The album begins with "Welcome," which is a choir simply introducing itself. The title of the track is no lie. No deception on the part of the George W. Bush Singers, no matter how much deception was perpetrated by the man whose namesake they are.

"War In Iraq"
"War In Iraq" has a country feel. It begins with an actual sound bite from George W. Bush, and then the folks sing it. Part of what Bush says is, "I hope we're not headed to war in Iraq. I'm the person who gets to decide, not you." Hilarious and horrible.

"Deep Thoughts"
"Deep Thoughts (Part I)" has a joyous 1960s rock musical sound. It features a series of great one-liners from the moron. Bits like, "You know, it will take time to restore chaos" and "Poor people aren't necessarily killers" and of course "We'll be more better at cleaning our air."

"Deep Thoughts (Part II)" also has a great early rock sound. Instead of many funny one-liners, this track has just one line, sung many times: "You're working hard to put food on your family." Remember that one? Of course, as it's a classic.

"Peeance Freeance"

"Peeance Freeance" is sung acappella, with finger snaps.
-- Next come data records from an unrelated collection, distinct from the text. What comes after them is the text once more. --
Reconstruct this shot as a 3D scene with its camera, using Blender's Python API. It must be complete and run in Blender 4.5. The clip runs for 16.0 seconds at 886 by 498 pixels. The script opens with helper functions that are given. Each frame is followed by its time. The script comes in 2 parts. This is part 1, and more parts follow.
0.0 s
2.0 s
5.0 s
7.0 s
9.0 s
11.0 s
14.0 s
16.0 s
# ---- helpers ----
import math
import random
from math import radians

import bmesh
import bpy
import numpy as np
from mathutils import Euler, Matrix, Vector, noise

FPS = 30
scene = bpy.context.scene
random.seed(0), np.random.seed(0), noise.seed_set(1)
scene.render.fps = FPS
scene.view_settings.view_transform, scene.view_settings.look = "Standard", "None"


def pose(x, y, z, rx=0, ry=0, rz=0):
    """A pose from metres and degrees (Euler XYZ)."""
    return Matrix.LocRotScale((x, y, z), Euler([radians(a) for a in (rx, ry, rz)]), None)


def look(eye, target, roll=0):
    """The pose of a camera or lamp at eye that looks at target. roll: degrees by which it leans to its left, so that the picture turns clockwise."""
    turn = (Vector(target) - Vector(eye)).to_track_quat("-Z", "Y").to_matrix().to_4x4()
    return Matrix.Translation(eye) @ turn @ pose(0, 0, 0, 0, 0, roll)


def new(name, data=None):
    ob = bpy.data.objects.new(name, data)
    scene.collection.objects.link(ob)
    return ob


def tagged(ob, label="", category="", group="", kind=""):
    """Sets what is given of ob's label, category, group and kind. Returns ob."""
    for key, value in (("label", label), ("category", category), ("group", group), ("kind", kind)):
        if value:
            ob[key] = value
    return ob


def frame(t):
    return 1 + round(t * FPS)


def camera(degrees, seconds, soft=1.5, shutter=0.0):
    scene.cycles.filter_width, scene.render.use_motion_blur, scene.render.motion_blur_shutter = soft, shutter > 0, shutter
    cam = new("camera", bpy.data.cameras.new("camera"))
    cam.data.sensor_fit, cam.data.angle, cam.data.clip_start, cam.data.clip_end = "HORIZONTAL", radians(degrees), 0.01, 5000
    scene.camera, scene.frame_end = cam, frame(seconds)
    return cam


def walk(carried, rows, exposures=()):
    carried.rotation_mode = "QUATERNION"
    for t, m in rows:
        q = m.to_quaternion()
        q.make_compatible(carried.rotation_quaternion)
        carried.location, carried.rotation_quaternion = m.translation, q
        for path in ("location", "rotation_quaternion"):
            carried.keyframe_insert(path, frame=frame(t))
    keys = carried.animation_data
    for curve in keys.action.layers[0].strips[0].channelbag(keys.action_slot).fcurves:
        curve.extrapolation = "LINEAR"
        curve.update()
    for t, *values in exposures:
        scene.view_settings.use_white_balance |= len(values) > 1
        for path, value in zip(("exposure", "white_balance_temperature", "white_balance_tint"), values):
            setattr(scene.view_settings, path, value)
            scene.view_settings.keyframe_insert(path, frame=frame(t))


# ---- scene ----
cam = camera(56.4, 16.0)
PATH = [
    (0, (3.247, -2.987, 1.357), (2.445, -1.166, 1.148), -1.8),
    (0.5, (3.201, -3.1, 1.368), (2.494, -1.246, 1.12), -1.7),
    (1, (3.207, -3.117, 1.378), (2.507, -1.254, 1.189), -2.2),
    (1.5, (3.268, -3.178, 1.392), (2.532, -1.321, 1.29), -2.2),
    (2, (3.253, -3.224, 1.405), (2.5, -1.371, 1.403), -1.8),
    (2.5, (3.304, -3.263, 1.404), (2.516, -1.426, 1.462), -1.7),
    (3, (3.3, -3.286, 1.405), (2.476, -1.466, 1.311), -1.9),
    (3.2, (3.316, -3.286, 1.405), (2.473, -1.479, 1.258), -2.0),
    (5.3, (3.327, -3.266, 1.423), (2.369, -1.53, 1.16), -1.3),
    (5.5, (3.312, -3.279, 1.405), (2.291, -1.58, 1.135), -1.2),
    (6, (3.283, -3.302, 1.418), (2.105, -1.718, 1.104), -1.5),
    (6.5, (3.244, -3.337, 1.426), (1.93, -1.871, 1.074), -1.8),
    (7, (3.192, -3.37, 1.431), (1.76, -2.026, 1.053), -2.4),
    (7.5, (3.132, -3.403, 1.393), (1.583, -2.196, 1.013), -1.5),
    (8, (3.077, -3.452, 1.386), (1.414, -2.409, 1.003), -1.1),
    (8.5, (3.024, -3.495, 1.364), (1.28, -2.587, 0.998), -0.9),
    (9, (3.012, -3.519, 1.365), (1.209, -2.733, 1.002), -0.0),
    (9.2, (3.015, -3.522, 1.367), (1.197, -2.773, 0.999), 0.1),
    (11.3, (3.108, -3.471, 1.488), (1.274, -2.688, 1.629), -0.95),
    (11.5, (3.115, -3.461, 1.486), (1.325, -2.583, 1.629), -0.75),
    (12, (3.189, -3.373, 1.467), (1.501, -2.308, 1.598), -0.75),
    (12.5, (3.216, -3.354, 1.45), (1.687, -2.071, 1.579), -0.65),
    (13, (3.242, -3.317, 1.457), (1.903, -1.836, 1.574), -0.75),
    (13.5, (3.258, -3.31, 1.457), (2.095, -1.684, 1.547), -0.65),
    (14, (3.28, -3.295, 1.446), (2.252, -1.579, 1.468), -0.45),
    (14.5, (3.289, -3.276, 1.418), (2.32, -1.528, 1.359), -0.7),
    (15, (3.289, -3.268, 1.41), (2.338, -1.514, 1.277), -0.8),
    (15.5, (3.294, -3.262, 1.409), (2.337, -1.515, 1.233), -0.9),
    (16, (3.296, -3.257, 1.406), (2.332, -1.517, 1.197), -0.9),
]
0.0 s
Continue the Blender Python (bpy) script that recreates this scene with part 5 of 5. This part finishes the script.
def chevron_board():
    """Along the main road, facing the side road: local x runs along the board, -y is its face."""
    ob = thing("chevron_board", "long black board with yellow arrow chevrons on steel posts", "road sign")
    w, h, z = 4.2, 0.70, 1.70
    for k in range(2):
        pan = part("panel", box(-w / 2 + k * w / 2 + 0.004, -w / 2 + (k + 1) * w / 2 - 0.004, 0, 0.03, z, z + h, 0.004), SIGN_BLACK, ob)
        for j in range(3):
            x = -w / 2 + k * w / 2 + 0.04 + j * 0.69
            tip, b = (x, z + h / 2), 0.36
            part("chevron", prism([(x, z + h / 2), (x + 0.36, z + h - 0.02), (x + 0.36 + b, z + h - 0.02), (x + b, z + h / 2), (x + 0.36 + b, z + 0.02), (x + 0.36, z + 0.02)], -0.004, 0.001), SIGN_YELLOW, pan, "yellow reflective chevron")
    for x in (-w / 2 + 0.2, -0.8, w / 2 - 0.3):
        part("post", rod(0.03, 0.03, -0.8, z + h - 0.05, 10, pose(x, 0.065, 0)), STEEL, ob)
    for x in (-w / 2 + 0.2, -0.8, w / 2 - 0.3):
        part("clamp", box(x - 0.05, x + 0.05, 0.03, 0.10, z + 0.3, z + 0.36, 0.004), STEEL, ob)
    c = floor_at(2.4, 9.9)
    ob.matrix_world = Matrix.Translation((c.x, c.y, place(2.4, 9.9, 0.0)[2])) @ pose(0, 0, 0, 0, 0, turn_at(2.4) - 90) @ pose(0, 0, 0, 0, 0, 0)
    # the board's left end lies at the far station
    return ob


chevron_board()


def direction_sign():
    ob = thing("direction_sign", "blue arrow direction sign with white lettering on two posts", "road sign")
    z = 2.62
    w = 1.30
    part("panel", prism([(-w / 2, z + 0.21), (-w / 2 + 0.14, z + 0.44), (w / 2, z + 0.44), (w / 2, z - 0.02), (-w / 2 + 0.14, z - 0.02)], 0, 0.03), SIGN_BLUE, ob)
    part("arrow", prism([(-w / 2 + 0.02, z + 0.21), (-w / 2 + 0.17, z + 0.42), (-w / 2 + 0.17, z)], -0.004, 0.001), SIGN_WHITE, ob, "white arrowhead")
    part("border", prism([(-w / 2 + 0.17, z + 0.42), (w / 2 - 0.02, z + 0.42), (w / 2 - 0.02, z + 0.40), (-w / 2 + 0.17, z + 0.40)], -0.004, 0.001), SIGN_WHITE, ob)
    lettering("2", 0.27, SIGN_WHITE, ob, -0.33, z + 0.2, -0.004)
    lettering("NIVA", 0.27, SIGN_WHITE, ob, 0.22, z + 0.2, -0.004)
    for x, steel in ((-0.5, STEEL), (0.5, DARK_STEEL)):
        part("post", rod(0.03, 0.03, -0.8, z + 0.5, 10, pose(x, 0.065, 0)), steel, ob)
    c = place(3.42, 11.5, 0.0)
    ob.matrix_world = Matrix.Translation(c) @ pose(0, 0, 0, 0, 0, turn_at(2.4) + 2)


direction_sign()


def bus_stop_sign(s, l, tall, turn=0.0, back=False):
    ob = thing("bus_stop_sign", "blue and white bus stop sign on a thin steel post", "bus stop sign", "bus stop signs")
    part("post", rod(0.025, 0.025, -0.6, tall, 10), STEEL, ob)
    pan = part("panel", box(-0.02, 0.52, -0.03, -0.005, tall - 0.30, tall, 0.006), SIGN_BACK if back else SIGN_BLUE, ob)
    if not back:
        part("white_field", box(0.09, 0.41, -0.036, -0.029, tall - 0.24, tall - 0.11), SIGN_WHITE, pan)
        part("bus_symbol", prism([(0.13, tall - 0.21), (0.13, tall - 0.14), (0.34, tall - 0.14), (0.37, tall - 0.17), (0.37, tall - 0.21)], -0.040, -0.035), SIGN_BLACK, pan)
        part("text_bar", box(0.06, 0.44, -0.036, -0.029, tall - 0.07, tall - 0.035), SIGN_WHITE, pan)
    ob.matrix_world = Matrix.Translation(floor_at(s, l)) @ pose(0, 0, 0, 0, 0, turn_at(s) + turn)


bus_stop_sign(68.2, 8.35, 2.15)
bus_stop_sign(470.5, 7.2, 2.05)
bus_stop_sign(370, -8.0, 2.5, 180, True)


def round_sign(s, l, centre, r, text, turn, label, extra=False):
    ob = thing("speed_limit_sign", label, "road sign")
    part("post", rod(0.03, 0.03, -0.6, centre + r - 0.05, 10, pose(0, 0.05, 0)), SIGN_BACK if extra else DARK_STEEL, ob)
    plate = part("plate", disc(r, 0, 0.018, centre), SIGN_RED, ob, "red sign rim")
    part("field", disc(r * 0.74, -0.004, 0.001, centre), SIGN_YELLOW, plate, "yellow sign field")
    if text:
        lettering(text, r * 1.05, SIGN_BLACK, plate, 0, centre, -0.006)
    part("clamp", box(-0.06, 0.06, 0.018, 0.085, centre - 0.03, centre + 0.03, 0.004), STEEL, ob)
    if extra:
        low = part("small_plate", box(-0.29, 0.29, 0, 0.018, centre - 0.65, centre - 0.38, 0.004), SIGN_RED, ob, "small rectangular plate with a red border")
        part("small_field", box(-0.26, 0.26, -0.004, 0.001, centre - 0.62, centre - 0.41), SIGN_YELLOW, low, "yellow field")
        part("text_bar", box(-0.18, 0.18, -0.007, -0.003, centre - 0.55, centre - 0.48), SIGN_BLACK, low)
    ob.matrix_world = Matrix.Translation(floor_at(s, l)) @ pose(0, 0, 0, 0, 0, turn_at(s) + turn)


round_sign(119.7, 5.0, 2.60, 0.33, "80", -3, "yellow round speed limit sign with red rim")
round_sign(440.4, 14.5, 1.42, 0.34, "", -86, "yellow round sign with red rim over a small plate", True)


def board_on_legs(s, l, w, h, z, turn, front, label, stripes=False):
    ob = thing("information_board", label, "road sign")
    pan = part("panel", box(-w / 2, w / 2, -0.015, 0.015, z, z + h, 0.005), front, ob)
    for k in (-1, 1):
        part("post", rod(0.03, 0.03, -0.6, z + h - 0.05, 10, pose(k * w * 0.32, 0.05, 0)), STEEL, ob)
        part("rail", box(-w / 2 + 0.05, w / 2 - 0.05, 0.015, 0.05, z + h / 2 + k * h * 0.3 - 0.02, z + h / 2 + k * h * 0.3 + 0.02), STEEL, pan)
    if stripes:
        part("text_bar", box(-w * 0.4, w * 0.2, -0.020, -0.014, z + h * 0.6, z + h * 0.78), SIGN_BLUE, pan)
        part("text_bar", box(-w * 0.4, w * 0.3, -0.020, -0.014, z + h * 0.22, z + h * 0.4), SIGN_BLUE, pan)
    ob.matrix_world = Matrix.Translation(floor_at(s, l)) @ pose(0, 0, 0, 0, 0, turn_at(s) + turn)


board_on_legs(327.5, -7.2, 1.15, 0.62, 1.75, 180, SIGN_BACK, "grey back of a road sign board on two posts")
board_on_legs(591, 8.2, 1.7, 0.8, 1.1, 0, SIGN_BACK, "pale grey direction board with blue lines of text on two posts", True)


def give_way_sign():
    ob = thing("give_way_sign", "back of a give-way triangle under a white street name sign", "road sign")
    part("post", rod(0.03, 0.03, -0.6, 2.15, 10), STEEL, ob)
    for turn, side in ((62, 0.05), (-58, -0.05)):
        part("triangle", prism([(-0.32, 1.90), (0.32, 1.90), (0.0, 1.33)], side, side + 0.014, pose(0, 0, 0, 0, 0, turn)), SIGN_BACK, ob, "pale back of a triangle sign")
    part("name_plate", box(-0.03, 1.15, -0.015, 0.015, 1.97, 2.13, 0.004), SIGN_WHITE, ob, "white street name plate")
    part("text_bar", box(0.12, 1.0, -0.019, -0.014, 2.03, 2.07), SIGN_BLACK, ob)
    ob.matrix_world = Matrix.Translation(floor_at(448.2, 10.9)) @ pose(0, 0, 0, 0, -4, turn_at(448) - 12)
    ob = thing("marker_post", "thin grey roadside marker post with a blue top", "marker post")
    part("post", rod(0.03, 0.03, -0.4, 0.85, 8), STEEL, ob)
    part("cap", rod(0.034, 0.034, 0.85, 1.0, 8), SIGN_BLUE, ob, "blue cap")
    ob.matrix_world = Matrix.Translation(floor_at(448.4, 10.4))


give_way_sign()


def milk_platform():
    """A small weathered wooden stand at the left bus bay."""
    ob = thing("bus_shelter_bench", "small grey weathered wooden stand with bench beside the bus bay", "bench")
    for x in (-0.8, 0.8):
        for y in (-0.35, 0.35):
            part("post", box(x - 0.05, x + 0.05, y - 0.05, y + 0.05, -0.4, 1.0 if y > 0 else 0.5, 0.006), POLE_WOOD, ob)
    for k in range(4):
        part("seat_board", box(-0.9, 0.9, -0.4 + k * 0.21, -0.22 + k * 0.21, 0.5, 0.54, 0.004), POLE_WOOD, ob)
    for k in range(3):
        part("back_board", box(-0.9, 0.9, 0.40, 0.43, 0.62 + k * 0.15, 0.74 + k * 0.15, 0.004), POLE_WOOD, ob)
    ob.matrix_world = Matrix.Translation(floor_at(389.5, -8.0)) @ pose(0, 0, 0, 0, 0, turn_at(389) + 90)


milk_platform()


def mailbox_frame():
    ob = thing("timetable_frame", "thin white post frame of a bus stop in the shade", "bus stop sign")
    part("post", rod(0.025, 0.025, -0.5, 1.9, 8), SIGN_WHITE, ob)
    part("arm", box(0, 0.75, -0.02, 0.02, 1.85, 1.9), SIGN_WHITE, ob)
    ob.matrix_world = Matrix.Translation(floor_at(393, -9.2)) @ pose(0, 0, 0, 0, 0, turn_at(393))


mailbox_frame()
What's really wonderful about this track is that the singers sing all of the "uh"s in Bush's speech, and with joy and exuberance in their voices. The main line of this track is, "A peeance freeance secure Iraq in the midst of the Middle East will have enormous historical impact."

"4,000 Hours"

The next song, "4,000 Hours" has an old-timey feel, with the sound of a crackling LP. George W. Bush refers to his State Of The Union address, or "whatever you want to call it." He says, "I asked Americans to give 4,000 years - 4,000 hours - over the next of the rest of your life of service to America. That's what I asked. I said two - 4,000 hours." What wonderful gibberish. How many mistakes can one idiot make in a single sentence?

"She's An Unsticker"

"She's An Unsticker" begins with a long chunk of his speech about the national security advisor. Then the song kicks in, with a mellow Hawaiian sound. According to Bush, her job is "to help unstick things that may get stuck. That's the best way to put it. She's an unsticker. And - is she listening? Okay, well, she's doing a fine job." Indeed.

"Commiserate, Not Commiserate"

In "Commiserate, Not Commiserate," George uses "commiserate" as a noun, and with a definition completely removed from that of the verb. And when he stutters, the singers do too. This song features a kazoo, the perfect instrument for Bush. It's an instrument one could actually imagine him playing (though not well, of course).

"In Tennessee"

"In Tennessee" is a song of one of George's most famous quotes. "There's an old saying in Tennessee - I know it's in Texas, probably in Tennessee - that says, 'Fool me once, shame on, shame on you - you fool me - you can't get fooled again.'" This one is sung acappella with a gospel energy and a great deep voice.

Yes, while a president like John F. Kennedy may be remembered for saying, "Ask not what your country can do for you - ask what you can do for your country," George W. Bush will be remembered for saying, "You fool me - you can't get fooled again."

CD Track List

  1. Welcome
  2. War In Iraq
  3. Deep Thoughts (Part I)
  4. Peeance Freeance
  5. 4,000 Hours
  6. She's An Unsticker
  7. Embetterment! Ingrinable!
  8. Nucular
  9. Commiserate, Not Commiserate
  10. In Tennessee
  11. Deep Thoughts (Part II)

Singers And Musicians On The CD

The musicians on this album are Brad Avenson on trumpet; Stewart Cochran on clavinet and piano; David Gratz on tenor saxophone; Jay Maui on guitar, steel guitar and dobro; Steve McAllister on bass and Optigan; Craig Robinson on organ and electric piano; and Kyle Schneider on drums.

The singers on this album are Dixie Ann Barnett, Stewart Cochran, Semolina Coolidge, Jason DeCuir, Guy Forsyth, Ryan W. Gossen, Mike Irene, JJ Jones, Jay Maui, Steve McAllister, Mary P. Miller, Benjamin O., Jacquie O., Delilah Washington, and Todd Jefferson Wolfson.
All songs were written, arranged and conducted by Steve McAllister, except "She's An Unsticker," which was written by Steve McAllister and Jay Maui.

The CD cover art has a warning, poking fun at the parental advisory stickers. This one says, "Grammatical Advisory: Exact Quotes." In the liner notes, George W. Bush is thanked "for his continuing inspiration." It's a shame that the liner notes don't include the original sources - the dates and locations of his actual speeches. But that's the only drawback of this wonderful album.
Songs In The Key Of W was released in 2004 through True Believer Records.